Hoje, uma reportagem dessas seria impossível (haveria pelo menos um assessor de imprensa vigiando e negociando pré-condições). Mas Maureen conseguiu, e seu texto foi publicado em 4 de março de 1966, sob o título Como vive um beatle? John Lennon vive assim. Não havia maldade em Cleave, mas tampouco era de ficar quieta. Embora com tom amável, apresentava um Lennon caprichoso, esbanjador, indolente, sem sentido do tempo, alheio à sua família. A casa estava cheia de televisores, gravadores de rolo e caprichos que em algum momento pareceram uma ideia genial: uma armadura, uma fantasia de gorila. Sua biblioteca incluía os coloridos volumes da série infanto-juvenil Just William e aqueles clássicos com encadernação de couro, destinados a mobiliar mansões de novos-ricos.
E carros, muitos carros de luxo. Entre eles um Rolls Royce que alguns transeuntes confundiam com o da rainha. Entretanto, Elizabeth II nunca teria pensado nos opcionais exigidos pelo beatle: cama dobrável, geladeira e —indispensável— uma televisão. Lennon se gabava de ter lido “milhões de livros”, mas parecia mamar mesmo era na teta eletrônica.

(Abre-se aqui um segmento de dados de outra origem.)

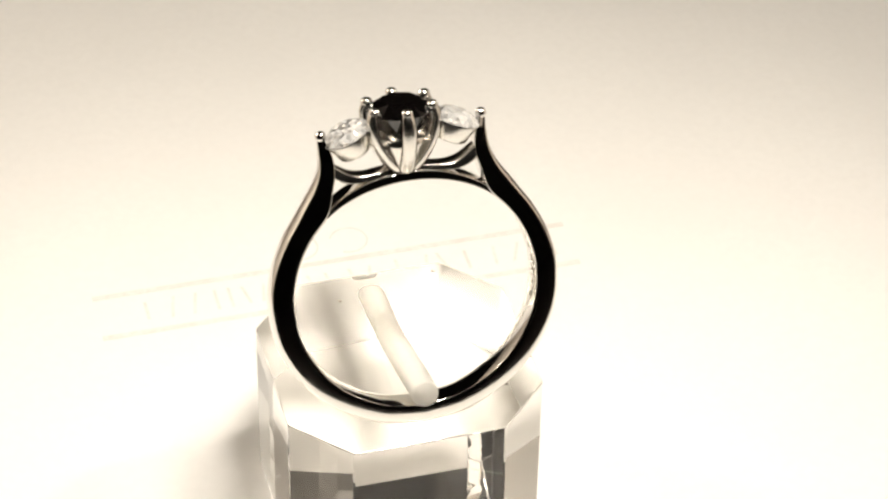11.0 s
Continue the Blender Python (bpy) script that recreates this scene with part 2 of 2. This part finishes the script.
def section(inner, outer, width, taper=0.3, bend=1.15):
    """A section between an inner and an outer point (x, z), width along y: sides that draw in outwards, a rounded outside, eased inner edges."""
    i, o = Vector((inner[0], 0, inner[1])), Vector((outer[0], 0, outer[1]))
    h, e = width / 2, 0.11
    ease = [(e * (1 - math.sin(a)), e * (1 - math.cos(a))) for a in (radians(22.5 * k) for k in range(5))]
    slim = h * (1 - taper)
    side = [(e + (0.74 - e) * k / 5, h + (slim - h) * (k / 5) ** bend) for k in range(1, 5)]
    prof = [(p, -h + q) for p, q in ease] + [(p, h - q) for p, q in ease[::-1]] + side
    for k in range(15):
        a = math.pi / 2 * (1 - 2 * k / 14)
        rise = abs(math.cos(a)) ** 0.85 if 0 < k < 14 else 0.0
        prof.append((0.74 + 0.26 * rise, slim * math.copysign(abs(math.sin(a)) ** 0.85, a)))
    prof += [(p, -q) for p, q in side[::-1]]
    return [i + (o - i) * p + Vector((0, q, 0)) for p, q in prof]


def shank_rows():
    """Half the shank, from the bottom to a shoulder's tip: inner x, z; outer x, z; width; taper; bend of the side."""
    rows = []
    for a, ro, w, taper, bend in ((-90, 10.78, 2.15, 0.06, 3.0), (-70, 10.80, 2.15, 0.06, 3.0), (-45, 10.88, 2.2, 0.05, 3.0), (-20, 10.92, 2.24, 0.04, 2.0), (0, 10.90, 2.28, 0.04, 2.0), (15, 10.84, 2.24, 0.04, 2.0), (28, 10.76, 2.18, 0.05, 2.0), (38, 10.78, 2.12, 0.07, 1.5)):
        c, s = math.cos(radians(a)), math.sin(radians(a))
        rows.append((R_IN * c, R_IN * s, ro * c, ro * s, w, taper, bend))
    rows += [(6.25, 6.65, 7.74, 7.80, 2.05, 0.1, 1.15), (5.80, 7.50, 6.98, 8.95, 1.95, 0.12, 1.15), (5.50, 8.75, 6.48, 10.05, 1.8, 0.14, 1.15), (5.22, 9.95, 6.30, 10.95, 1.55, 0.2, 1.15), (5.25, 11.2, 6.26, 11.75, 1.2, 0.4, 1.15), (5.62, 12.35, 6.26, 12.5, 0.85, 0.5, 1.15), (5.72, 12.75, 6.22, 12.78, 0.8, 0.5, 1.15)]
    return rows


def brilliant(r, crown, pavilion, table=0.56, belly=0.56):
    """A round brilliant cut, its girdle at z = 0."""
    bm = bmesh.new()

    def circle(n, rad, z, turn=0.0):
        for k in range(n):
            a = 2 * math.pi * (k + turn) / n
            bm.verts.new((rad * math.cos(a), rad * math.sin(a), z))
    circle(8, r * table, crown)
    circle(8, r * 0.80, crown * 0.60, 0.5)
    circle(32, r, 0.03 * r)
    circle(32, r, -0.03 * r)
    circle(16, r * 0.9, crown * 0.30, 0.5)
    circle(8, r * belly, -pavilion * 0.50, 0.5)
    circle(8, r * 0.08, -pavilion)
    bmesh.ops.convex_hull(bm, input=bm.verts)
    return bm


def placed(bm, m):
    bmesh.ops.transform(bm, matrix=m, verts=bm.verts)
    return bm


def finger_ring():
    ring = tagged(new("finger_ring"), "polished white gold ring with dark sapphire between two diamonds", "ring")
    half = curve_points(shank_rows(), 9)
    full = [(-r[0], r[1], -r[2], r[3], *r[4:]) for r in half[::-1]] + [tuple(r) for r in half[1:]]
    bm = bmesh.new()
    loft(bm, [section((r[0], r[1]), (r[2], r[3]), *r[4:]) for r in full])
    part("shank", placed(bm, RING_AT), GOLD, ring, "polished white gold band", True)
    # the thin rail that closes the circle below the stones
    rows = []
    for k in range(41):
        a = radians(46 + 2.2 * k)
        c, s, dip = math.cos(a), math.sin(a), 0.42 * math.sin(math.pi * k / 40) ** 1.5
        rows.append(((R_IN - dip) * c, (R_IN - dip) * s, (9.56 - 0.05 * dip) * c, (9.56 - 0.05 * dip) * s, 1.92))
    bm = bmesh.new()
    loft(bm, [section((r[0], r[1]), (r[2], r[3]), r[4], 0.04, 2.0) for r in rows])
    part("under_rail", placed(bm, RING_AT), GOLD, ring, "", True)
    for s in (-1, 1):
        # the sweeping gallery strip from the shoulder to the basket's foot
        rows = curve_points([(5.5, 9.85, 5.6, 10.95, 1.4), (5.0, 9.42, 4.8, 10.3, 1.5), (4.2, 9.08, 3.95, 9.78, 1.55), (3.2, 9.05, 3.05, 9.58, 1.55), (2.2, 9.2, 2.1, 9.66, 1.5), (0.9, 9.35, 0.8, 9.82, 1.5)], 5)
        bm = bmesh.new()
        loft(bm, [section((s * r[0], r[1]), (s * r[2], r[3]), r[4], 0.1, 1.5) for r in rows])
        part("gallery_strip", placed(bm, RING_AT), CAST, ring, "", True)
        bm = bmesh.new()
        ball(bm, (s * 5.95, 0, 12.78), 0.41)
        part("shoulder_claw", placed(bm, RING_AT), GOLD, ring, "bright rounded claw tip", True)
        # side diamond with its cup
        tilt = Matrix.Translation((s * 4.05, 0, 12.68)) @ Matrix.Rotation(radians(s * 22), 4, "Y")
        part("side_diamond", placed(brilliant(1.84, 0.62, 1.5), RING_AT @ tilt), DIAMOND, ring, "clear round brilliant diamond")
        bm = bmesh.new()
        prof = [(1.66, -0.10), (1.72, -0.14), (1.72, -0.24), (1.48, -0.95), (1.28, -1.52), (1.22, -1.58), (1.1, -1.58), (1.3, -0.9), (1.55, -0.25)]
        loft(bm, [[(q * math.cos(2 * math.pi * k / 32), q * math.sin(2 * math.pi * k / 32), z) for k in range(32)] for q, z in prof], closed=True)
        part("diamond_cup", placed(bm, RING_AT @ tilt), CAST, ring, "", True)
    part("centre_sapphire", placed(brilliant(2.45, 0.74, 2.45, 0.56, 0.76), RING_AT @ Matrix.Translation((0, 0, 14.06))), SAPPHIRE, ring, "nearly black round faceted sapphire")
    for k in range(6):
        a = radians(30 + 60 * k)
        c, s = math.cos(a), math.sin(a)
        pts = curve_points([(q * c, q * s, z) for q, z in ((0.8, 9.6), (1.5, 10.4), (2.2, 11.5), (2.64, 12.7), (2.78, 13.6), (2.68, 14.15), (2.5, 14.45))], 4)
        n = len(pts)
        bm = tube(pts, [0.62 - 0.24 * (i / (n - 1)) ** 1.6 for i in range(n)], 12, 0.62, (-s, c, 0))
        ball(bm, (2.47 * c, 2.47 * s, 14.43), 0.44, 0.85)
        part("claw", placed(bm, RING_AT), CAST, ring, "", True)
    bm = bmesh.new()
    loft(bm, [[(q * math.cos(2 * math.pi * k / 36), q * math.sin(2 * math.pi * k / 36), z) for k in range(36)] for q, z in ((1.15, 9.6), (1.35, 10.4), (1.85, 11.5), (2.1, 12.2), (1.9, 12.25), (1.6, 11.5), (1.1, 10.3), (0.9, 9.6))], closed=True)
    part("basket_foot", placed(bm, RING_AT), CAST, ring, "", True)
    for k, (w, h) in enumerate(((0.36, 0.5), (0.5, 0.45), (0.4, 0.55), (0.55, 0.4), (0.34, 0.45), (0.6, 0.36))):
        a = radians(193 - 6.2 * k)
        m = Matrix.Translation((9.09 * math.cos(a), 0.05, 9.09 * math.sin(a))) @ Matrix.Rotation(-a, 4, "Y")
        bm = bmesh.new()
        for i in range(3):
            g = box_mesh(-0.04, 0.02, -h / 2, h / 2, (i - 1) * w / 3 - 0.04, (i - 1) * w / 3 + 0.04) if i != 1 else box_mesh(-0.04, 0.02, -h / 2 + 0.04 * k, 0.05, -0.04, 0.04)
            g.verts.ensure_lookup_table()
            vs = [bm.verts.new(v.co) for v in g.verts]
            for f in g.faces:
                bm.faces.new([vs[v.index] for v in f.verts])
            g.free()
        part("hallmark", placed(bm, RING_AT @ m), STAMP, ring, "small stamped mark inside the band")
    return ring


def dust():
    """Specks lying on the block's top."""
    specks = tagged(new("dust_specks"), "tiny dark dust specks on the clear block", "dust")
    rng = random.Random(3)
    for x, y, r in ((4.0, -6.95, 0.13), (-3.95, -8.7, 0.12), (-6.1, 5.4, 0.12), (-7.9, 3.7, 0.07), (-8.5, 1.4, 0.06), (-8.6, -0.9, 0.1)):
        bm = bmesh.new()
        bmesh.ops.create_icosphere(bm, subdivisions=2, radius=r, matrix=Matrix.Translation((x, y, 0.3 * r)) @ Matrix.Diagonal((1.2, 0.9, 0.5, 1)))
        for v in bm.verts:
            v.co += Vector((rng.uniform(-1, 1), rng.uniform(-1, 1), 0)) * r * 0.15
        part("speck", bm, DUST, specks, "", True)
    return specks


room()
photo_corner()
things = [turntable(), ring_stand(), finger_ring(), dust()]

# ---- the turning: 17.47 degrees a second, clockwise from above ----
START, SPEED = 27.0, 17.474


def motions():
    for thing in things:
        walk(thing, [(t / 2, pose(0, 0, 0, 0, 0, START - SPEED * t / 2)) for t in range(33)])


motions()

O texto incluía uma declaração taxativa de Lennon para a história: “O cristianismo desaparecerá. Vai encolher e evaporar. Não tenho nem que discutir: estou certo, e o tempo demonstrará. Atualmente somos mais populares que Jesus Cristo. Não sei se o cristianismo durará mais que o rock’n’roll. Jesus Cristo era um bom sujeito, mas seus discípulos se revelaram burrinhos e vulgares. Manipularam seus ensinamentos, e isso me chateia”.
No Reino Unido, com sua tradição de excêntricos e provocadores, essas palavras de John Lennon passaram despercebidas. Mas não nos Estados Unidos, onde uma revista para adolescentes, a Datebook, se apressou em destacá-las (curiosamente, a capa desse número era ocupada por Paul McCartney, o mais desejável dos Beatles, por ser solteiro). E começou uma tempestade perfeita.
A WAQY, uma diminuta rádio do Alabama, sugeriu aos seus ouvintes que queimassem discos dos Beatles. Outras emissoras do Sul Profundo anunciaram um boicote a “esse grupo de cantores estrangeiros”. A imprensa nacional repercutiu, e a fúria se proliferou. Um senador da Pensilvânia exigiu que nenhum empresário os contratasse no seu Estado —pois ocorre que os Beatles iniciariam dias depois, em 12 de agosto, sua terceira turnê pelos EUA e Canadá.
Os Beatles chegaram amedrontados. Acabavam de passar por um susto de morte nas Filipinas, onde um mal-entendido com Imelda Marcos, a esposa do ditador, desembocou em agressões. Foram organizadas entrevistas coletivas para que Lennon explicasse suas comparações com Jesus e o cristianismo. Não pôde revelar a causa imediata: que naquela entrevista a Maureen com certeza estava completamente chapado de maconha.
Contudo, as ameaças de morte chegaram. Eles não aproveitaram em nada aquela turnê. Atuavam meia hora em grandes estádios, com uma amplificação que não podia competir com a gritaria da plateia. E houve shows que não lotaram. Foi assim na sua despedida, em 29 de agosto, em San Francisco, a cidade que no ano seguinte assumiria a liderança da contracultura mundial.
Àquela altura, os Beatles já tinham decidido secretamente acabar com as turnês. De alguma maneira, isso foi consequência da entrevista a Maureen Cleave. Ergo, poderíamos dizer que foi graças a ela que a partir de então a banda dedicou todas as suas energias ao estúdio. E que tenha começado em dezembro de 1966 a mais extraordinária rajada de gravações da história do rock, de Sgt. Pepper’s até Abbey Road.